她在拼命地跑,几乎激发了这具身体里的极限求生欲,跑得两侧的小巷都化为了一抹锐利的白光,飞速地从身侧一闪而过。
舒凡紧跟在她身后,两个人一前一后地将小女孩护在正中间,在狭窄的巷子中飞奔。
一个苏尔坦士兵紧追不舍,始终跟在他们身后,时不时朝天鸣枪,试图以此恐吓他们停下。有一次,一枚子弹擦着沈念的脸颊飞过,发出蜜蜂振翅般的嗡嗡声,让她的耳朵瞬间火辣辣地疼痛起来。
她置若罔闻,跑得更快,几乎要忘记了双腿的存在。
直到面前出现了一条死路。
三个人喘息着,绝望地停下脚步,转身看到一颗黑漆漆的枪口,讽刺无比地对准了他们。
「命运让你们葬身此处,绝非是我残酷无情。」苏尔坦的士兵冷冷笑着,看着他们像是看到了将死之人,食指缓缓勾动板机:「下辈子别再生一副好心肠……」
话音刚落,头顶上方突然传来一阵震耳欲聋的轰鸣声。
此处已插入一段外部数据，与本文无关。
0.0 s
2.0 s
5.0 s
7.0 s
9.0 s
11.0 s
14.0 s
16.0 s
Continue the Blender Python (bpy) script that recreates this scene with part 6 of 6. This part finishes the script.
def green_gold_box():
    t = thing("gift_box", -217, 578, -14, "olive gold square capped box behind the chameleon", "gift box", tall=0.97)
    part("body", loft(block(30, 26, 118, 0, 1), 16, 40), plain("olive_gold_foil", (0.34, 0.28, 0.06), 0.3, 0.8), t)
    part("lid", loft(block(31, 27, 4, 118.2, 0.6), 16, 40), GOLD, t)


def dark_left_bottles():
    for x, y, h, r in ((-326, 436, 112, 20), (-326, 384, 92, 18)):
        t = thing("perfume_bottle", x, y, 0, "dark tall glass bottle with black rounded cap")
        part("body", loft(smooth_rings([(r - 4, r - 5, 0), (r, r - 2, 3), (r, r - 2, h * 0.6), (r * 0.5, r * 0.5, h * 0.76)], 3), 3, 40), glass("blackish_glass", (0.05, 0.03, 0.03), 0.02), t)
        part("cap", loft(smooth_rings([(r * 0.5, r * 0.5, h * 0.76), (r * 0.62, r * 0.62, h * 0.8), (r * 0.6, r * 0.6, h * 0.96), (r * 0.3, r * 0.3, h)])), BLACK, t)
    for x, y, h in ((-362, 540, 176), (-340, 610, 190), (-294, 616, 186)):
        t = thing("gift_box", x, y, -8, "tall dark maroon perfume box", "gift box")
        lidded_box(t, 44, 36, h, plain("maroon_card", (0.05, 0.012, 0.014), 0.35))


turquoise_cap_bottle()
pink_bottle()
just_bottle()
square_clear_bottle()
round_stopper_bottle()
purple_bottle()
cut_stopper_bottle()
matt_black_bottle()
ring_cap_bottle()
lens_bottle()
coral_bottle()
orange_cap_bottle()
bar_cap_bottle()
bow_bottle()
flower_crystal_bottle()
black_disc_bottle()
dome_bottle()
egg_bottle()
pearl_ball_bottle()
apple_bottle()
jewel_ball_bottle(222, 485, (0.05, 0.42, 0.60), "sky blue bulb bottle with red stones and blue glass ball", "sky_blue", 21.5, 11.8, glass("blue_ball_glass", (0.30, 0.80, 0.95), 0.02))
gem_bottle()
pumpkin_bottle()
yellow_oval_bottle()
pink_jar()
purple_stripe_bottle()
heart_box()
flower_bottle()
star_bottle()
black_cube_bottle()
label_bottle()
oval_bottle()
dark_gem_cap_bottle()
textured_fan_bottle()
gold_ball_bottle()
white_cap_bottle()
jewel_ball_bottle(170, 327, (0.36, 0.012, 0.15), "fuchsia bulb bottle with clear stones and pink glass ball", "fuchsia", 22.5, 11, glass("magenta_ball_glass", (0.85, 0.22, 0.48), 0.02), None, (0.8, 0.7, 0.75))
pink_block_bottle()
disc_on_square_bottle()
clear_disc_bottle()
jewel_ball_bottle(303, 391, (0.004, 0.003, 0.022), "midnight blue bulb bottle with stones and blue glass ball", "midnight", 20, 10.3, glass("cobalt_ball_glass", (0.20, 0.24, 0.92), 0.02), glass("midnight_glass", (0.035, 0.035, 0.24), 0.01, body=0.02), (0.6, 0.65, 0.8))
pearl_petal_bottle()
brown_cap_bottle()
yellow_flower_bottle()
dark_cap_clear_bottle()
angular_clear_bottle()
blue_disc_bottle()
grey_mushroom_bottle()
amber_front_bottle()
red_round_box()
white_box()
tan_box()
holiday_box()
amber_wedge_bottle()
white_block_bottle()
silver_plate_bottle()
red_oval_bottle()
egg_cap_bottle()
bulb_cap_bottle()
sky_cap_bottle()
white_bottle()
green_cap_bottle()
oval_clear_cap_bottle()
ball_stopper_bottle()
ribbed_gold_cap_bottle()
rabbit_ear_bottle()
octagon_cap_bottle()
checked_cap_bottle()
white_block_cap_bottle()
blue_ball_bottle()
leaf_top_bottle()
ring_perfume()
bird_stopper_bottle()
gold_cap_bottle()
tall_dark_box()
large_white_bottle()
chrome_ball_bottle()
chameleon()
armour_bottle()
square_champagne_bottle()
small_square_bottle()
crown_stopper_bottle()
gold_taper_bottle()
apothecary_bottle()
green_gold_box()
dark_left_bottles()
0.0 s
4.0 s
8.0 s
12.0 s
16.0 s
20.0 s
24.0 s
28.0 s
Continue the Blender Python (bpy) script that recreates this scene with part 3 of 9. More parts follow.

士兵开枪的动作猛地一顿,下意识抬起头,瞳孔瞬间急剧收缩。
「妈的……怎么会这样?」
是一架苏尔坦轰炸机。
它宛如一个巨大的死神,庞大的机身将狭窄的巷子完全笼罩在死亡的阴影之下。士兵吓得脸色惨白如纸,立刻收起枪,转身拔腿就跑。可惜,一切都太晚了——
一枚小巧却威力巨大的炸弹垂直落下,瞬间爆发出一道刺眼夺目的白光,那光芒仿佛来自地狱,又似天堂。沈念下意识地闭上眼睛,迅速将小女孩紧紧护在怀里。
耳畔边,似乎有谁在喊自己的名字。但很快,那个声音就淹没在了随之而来的巨大爆炸声中。
「轰隆——」
史无前例的巨响激起一阵灰色的尘埃,碎砖如同雨点般迸溅到了半空中,纷纷扬扬地落下,砸得人血肉模糊,痛苦不已。
她的脑袋好像被重重袭击了一下,脑浆好似被搅匀,整个人如同落叶般甩上了前面那堵高墙,又狠狠摔在地上。剧烈的痛苦伴随着清脆的骨裂声袭来,沈念用最后一丝力气睁开眼睛,看到的是一片血红的世界。
浓郁的血腥味弥漫鼻尖,不知道是她的,还是小女孩的。